Limited liability companies, or LLCs, are one of the various types of business entities from which you can choose when forming a company. Generally speaking, limited liability companies combine the tax advantages and flexibility of a partnership with the liability protections of a corporation, without subjecting small business owners to the onerous reporting requirements and governance rules associated with corporations. When forming a limited liability company there are many factors to consider and questions to ask. The Silicon Valley business attorneys at Structure Law Group, LLP have the knowledge and experience to advise entrepreneurs to weigh all options and make the best decisions for the limited liability company now and in the future.
How Does an LLC Limit Liability?
Like a corporation, a limited liability company is a separate legal and tax entity, meaning that the LLC is separate from the members who manage and operate the business.

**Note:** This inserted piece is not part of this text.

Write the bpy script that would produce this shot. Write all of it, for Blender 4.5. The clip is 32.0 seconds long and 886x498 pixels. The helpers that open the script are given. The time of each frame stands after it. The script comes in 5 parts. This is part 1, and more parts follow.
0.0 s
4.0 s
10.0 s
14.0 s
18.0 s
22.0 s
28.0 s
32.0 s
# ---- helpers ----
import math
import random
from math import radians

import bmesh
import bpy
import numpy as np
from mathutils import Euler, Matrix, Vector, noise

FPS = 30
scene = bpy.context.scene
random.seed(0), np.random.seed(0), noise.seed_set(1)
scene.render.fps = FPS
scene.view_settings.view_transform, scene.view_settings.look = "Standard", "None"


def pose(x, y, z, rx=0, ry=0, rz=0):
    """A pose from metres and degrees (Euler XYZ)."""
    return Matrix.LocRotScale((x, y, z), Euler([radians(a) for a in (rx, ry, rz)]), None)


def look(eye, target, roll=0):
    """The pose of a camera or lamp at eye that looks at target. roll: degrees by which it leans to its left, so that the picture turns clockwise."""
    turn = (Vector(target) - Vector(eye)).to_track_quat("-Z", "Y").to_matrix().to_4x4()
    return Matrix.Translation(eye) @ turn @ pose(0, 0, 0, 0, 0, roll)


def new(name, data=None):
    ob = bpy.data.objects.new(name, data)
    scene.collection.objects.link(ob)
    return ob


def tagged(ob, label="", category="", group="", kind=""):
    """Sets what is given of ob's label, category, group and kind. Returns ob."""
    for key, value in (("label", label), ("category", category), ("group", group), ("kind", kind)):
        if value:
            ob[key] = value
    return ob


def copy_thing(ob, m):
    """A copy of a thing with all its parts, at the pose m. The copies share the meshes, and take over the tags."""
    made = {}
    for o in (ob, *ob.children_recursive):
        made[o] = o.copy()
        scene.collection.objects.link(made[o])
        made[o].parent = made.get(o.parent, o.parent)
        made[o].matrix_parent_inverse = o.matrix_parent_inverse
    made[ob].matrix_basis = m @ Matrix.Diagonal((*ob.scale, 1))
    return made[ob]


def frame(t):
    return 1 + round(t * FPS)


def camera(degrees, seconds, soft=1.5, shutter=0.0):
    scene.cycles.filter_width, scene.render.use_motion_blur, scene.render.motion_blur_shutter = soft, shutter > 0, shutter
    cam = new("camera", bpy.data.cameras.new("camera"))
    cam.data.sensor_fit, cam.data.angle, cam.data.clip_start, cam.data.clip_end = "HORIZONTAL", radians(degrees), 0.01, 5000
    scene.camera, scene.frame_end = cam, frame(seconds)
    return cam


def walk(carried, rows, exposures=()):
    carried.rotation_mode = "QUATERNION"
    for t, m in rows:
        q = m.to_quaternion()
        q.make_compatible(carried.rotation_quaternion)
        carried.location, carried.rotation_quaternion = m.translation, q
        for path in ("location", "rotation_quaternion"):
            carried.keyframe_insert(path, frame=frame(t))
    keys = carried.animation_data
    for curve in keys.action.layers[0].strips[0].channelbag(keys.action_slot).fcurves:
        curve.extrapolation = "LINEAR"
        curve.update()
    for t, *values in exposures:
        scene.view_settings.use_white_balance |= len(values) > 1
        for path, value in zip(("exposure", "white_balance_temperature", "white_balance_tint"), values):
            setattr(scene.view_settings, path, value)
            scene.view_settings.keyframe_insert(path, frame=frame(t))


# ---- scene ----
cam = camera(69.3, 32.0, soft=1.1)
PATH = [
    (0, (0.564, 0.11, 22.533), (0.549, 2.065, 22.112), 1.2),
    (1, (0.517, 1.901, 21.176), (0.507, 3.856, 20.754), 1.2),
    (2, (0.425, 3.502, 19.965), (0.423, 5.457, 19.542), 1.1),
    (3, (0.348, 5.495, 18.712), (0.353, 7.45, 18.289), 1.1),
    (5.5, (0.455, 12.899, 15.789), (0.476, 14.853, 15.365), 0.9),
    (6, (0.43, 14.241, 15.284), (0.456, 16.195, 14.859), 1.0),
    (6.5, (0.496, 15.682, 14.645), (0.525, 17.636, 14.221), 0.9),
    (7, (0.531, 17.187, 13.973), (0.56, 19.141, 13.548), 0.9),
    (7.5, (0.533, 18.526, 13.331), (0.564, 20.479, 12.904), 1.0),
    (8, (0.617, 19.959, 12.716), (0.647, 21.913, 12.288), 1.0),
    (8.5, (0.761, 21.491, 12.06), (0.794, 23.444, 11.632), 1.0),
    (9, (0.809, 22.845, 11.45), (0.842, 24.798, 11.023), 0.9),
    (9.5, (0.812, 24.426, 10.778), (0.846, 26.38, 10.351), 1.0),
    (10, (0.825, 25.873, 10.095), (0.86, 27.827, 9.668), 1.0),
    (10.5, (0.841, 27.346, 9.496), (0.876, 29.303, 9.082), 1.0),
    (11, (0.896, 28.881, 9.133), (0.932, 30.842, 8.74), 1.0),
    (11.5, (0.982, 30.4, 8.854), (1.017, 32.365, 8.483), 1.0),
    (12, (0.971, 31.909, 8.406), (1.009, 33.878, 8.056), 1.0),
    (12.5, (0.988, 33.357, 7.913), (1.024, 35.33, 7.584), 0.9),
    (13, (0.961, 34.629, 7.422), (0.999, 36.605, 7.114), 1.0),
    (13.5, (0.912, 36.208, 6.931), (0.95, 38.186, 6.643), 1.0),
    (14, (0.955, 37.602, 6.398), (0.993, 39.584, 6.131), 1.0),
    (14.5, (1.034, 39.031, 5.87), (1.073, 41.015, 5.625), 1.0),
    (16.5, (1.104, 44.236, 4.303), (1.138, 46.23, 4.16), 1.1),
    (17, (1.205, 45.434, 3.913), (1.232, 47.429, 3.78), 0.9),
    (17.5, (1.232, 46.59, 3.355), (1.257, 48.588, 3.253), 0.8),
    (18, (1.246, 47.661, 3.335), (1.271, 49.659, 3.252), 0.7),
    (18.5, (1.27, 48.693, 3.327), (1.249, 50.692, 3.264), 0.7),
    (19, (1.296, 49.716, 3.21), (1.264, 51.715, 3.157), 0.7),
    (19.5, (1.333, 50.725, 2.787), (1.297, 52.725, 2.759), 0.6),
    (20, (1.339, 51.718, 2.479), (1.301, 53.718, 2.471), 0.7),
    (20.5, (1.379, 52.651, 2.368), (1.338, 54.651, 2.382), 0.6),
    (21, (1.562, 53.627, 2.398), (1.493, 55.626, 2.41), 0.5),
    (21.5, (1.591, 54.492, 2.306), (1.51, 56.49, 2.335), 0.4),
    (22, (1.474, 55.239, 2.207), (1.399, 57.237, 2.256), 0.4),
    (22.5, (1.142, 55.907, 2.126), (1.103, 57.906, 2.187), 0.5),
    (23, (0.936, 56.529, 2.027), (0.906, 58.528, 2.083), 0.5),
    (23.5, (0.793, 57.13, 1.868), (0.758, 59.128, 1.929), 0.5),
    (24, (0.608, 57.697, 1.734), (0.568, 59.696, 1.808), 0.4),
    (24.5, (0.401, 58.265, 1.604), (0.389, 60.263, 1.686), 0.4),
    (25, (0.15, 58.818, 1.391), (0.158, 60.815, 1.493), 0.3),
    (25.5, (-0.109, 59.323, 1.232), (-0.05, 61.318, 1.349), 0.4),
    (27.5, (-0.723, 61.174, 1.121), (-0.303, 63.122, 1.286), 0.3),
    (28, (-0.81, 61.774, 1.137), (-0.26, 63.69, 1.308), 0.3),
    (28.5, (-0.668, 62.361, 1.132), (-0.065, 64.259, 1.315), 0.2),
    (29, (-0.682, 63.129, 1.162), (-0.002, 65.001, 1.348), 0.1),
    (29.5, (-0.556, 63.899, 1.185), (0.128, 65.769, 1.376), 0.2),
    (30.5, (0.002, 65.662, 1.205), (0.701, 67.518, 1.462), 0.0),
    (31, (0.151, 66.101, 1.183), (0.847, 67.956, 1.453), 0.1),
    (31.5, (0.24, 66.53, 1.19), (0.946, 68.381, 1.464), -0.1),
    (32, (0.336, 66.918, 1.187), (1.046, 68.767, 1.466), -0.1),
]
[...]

And also like a corporation, the LLC, and not the LLC’s owners, will be liable for the LLC’s debts. For example, if one sues the LLC to recover on an outstanding debt, only the LLC’s assets can be reached. In other words, an LLC’s members are not personally liable for the LLC’s debts (just like how a corporation’s shareholders are not personally liable for the corporation’s debts). This is significantly different than a general partnership or sole proprietorship, where the partners or the individual owner, respectively, are personally liable for the debts and obligations of the business.